Sting's latest album, "Sacred Love," explores love and relationships in the wake of the terrorist attacks of September 11, 2001. Personal relationships and politics mingle in the seasoned musician's lyrics.

On the album Sting puts his range to the test with "Whenever I Say Your Name," a passionate duet with hip-hop queen Mary J. Blige.

Palmer caught up with Sting at the Festivalbar music festival in Verona, Italy, to talk about "Sacred Love."

TMR: Sting, we'll start with this album, "Sacred Love." I know that world events certainly weighed on shaping not only the writing and recording. Can you tell us about that?

STING: Well the album was really conceived in the wake of September the 11th. In fact, I started thinking about it on September the 12th of 2001. Certainly that mood is reflected in some of the work, and then it was finished off in Paris in the buildup to the Iraq war. So there are certain issues that are to the forefront on the record. But I'm still writing about personal relationships, close relationships, love, if you like, but with this sort of parallel resonance in the political sense.

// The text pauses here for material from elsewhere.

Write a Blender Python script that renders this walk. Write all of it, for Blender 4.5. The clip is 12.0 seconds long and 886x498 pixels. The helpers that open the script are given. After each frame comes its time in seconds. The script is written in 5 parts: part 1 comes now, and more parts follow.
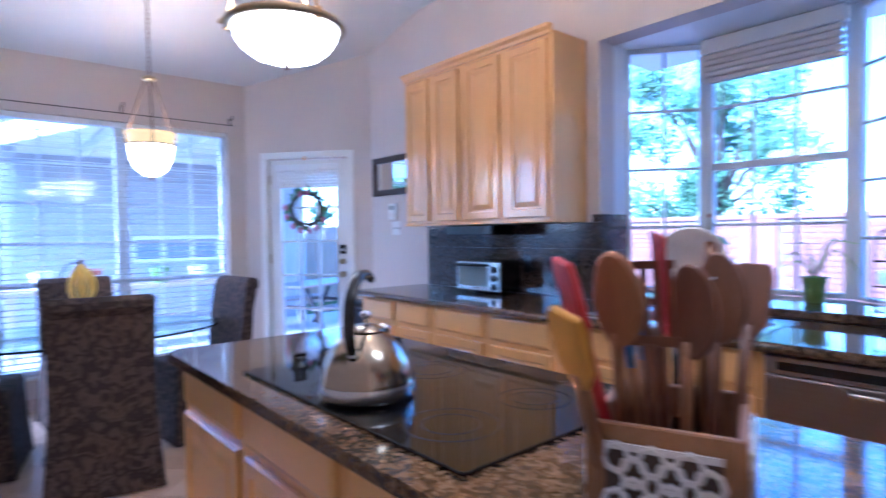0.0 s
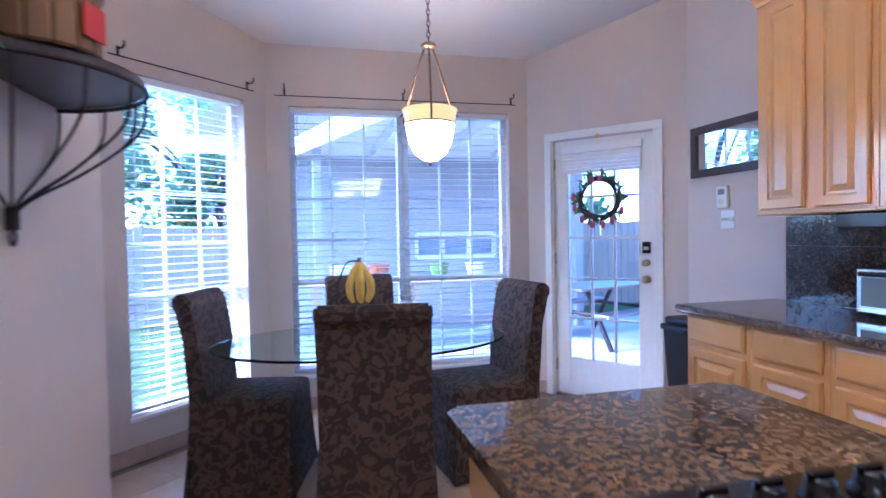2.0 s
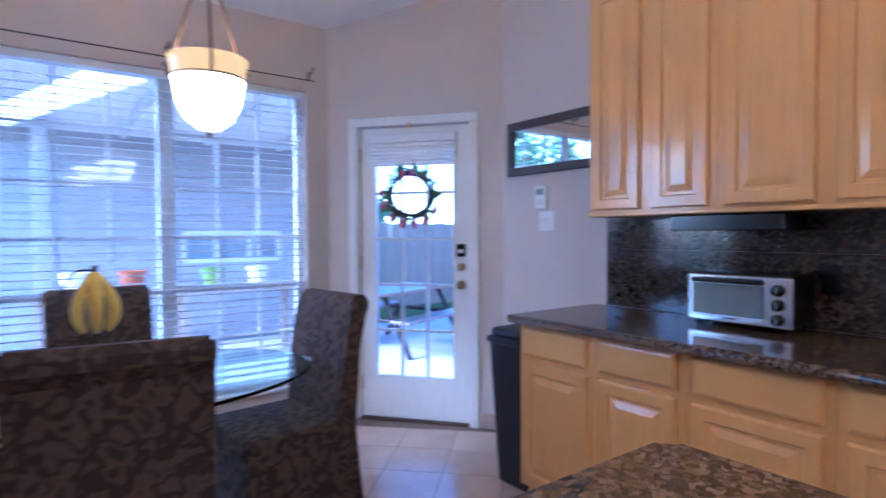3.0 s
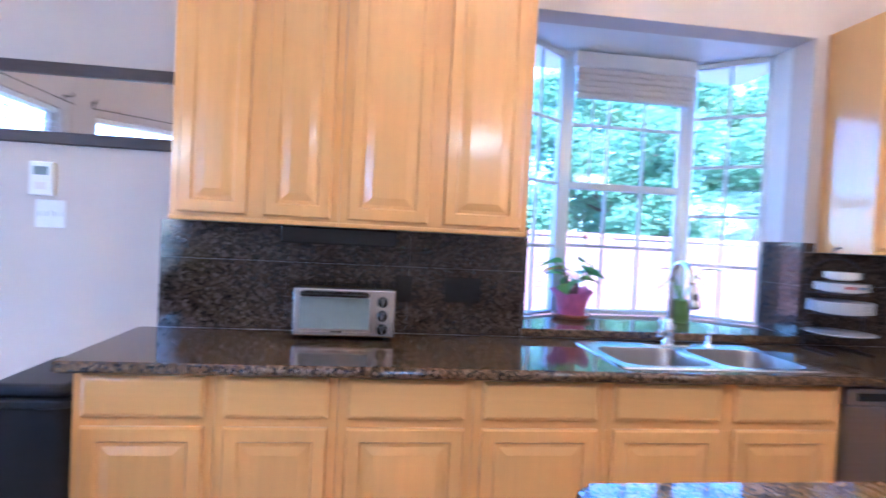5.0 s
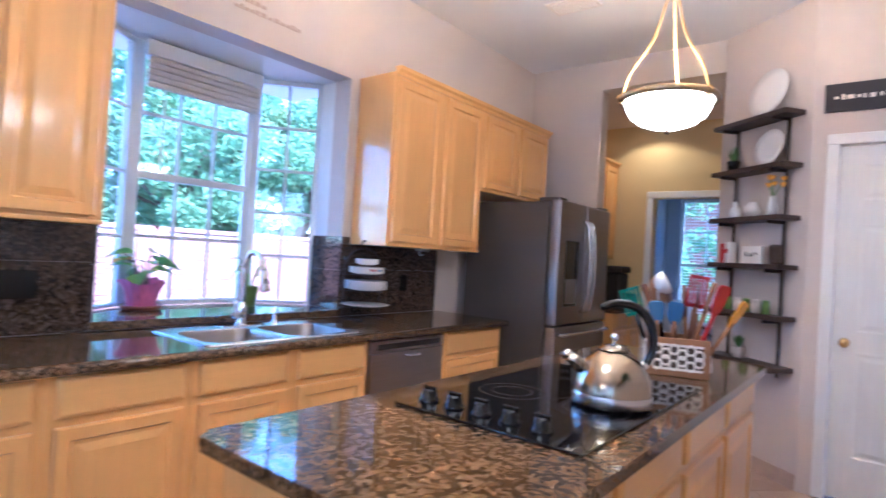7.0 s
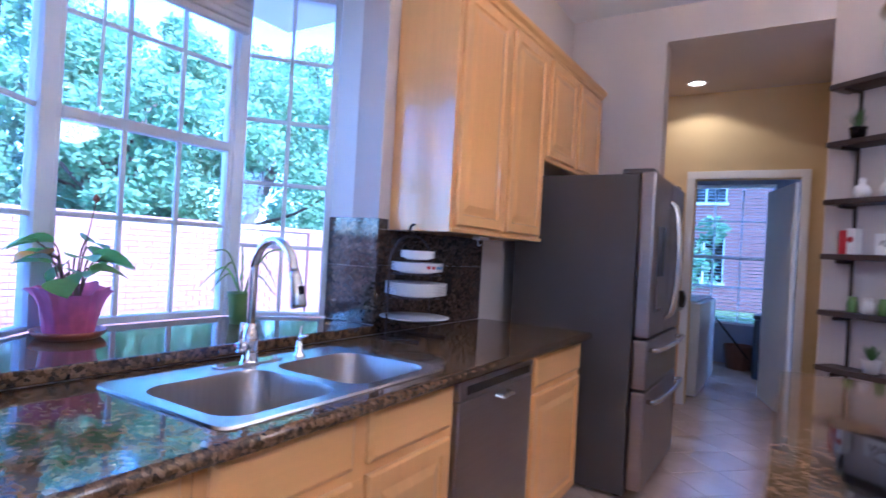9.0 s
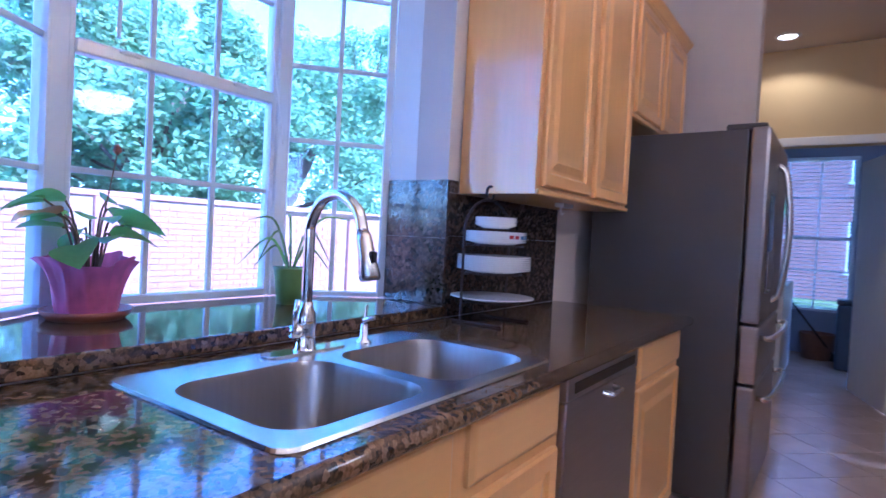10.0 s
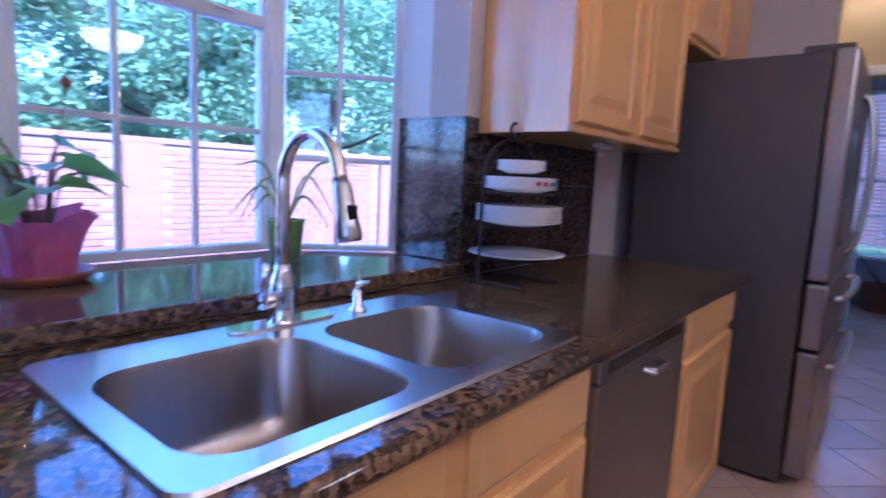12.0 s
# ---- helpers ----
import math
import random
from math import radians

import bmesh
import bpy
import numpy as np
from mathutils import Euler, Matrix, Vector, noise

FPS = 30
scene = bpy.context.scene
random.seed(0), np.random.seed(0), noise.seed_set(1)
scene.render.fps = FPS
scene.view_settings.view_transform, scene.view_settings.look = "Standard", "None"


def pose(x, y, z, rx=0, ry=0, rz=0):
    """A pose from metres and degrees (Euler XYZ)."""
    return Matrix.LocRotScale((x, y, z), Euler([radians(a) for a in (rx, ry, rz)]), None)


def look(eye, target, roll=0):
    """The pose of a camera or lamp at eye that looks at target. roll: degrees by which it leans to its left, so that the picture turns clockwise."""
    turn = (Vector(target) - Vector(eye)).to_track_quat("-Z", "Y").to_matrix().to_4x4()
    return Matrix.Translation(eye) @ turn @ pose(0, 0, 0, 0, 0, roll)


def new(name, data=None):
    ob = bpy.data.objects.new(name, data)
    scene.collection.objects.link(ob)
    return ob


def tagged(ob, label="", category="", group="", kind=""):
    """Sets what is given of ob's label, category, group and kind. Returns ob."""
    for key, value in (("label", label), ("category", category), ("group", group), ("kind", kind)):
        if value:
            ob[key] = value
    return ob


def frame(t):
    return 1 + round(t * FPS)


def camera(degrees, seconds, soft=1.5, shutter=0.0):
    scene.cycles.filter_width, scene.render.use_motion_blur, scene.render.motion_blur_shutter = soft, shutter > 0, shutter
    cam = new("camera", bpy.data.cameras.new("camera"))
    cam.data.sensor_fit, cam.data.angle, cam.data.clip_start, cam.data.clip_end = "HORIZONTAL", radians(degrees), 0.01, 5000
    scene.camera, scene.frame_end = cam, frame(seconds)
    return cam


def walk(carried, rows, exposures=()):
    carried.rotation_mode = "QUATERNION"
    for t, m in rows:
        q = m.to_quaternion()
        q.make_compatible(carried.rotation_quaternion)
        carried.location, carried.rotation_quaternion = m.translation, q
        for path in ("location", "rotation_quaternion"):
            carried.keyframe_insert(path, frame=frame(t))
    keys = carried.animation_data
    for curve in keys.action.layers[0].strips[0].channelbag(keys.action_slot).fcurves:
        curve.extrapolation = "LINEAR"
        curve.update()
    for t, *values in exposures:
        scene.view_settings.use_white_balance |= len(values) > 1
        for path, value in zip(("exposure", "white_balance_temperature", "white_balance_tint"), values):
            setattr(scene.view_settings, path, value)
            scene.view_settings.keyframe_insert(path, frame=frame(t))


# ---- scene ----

That, you know, we create the world incrementally by our personal relationships. You know what I'm saying? The world is not created by massive political movements but by small acts of kindness or meanness, or greed, or selfishness or acts of love. We can create a negative world or a positive world and it's up to us, so we're responsible for the world -- this is my conclusion.

TMR: I know that somebody who's very passionate about things like that is Mary J. Blige. What is it like collaborating with her?

STING: Mary J., I sang with her about four or five years ago and was blown away by her passion, by her raw emotional energy and that amazing voice that really does make her the heir apparent to Aretha Franklin. I love the way she sings. She's a very powerful lady too, but she's also very vulnerable. There's something very compelling about that combination. I remember coming away from that show we did together thinking I'd love to write a song for her and I to sing that really was inspired by her.

It took me a couple of years, but I wrote, "Whenever I Say Your Name I'm Already Praying," which has a kind of religious connotation and Mary's singing start comes from the church, it comes from gospel. So I sent it off to her, praying that she would like it. And she called me back and said, 'Yes I'd love to sing it'...

I'm very proud of the duet. I had to alter my singing style a little bit to match her passion. You know, I'm an Englishman, so I'm not easily given to singing my passion. But to match hers I had to try and get up there.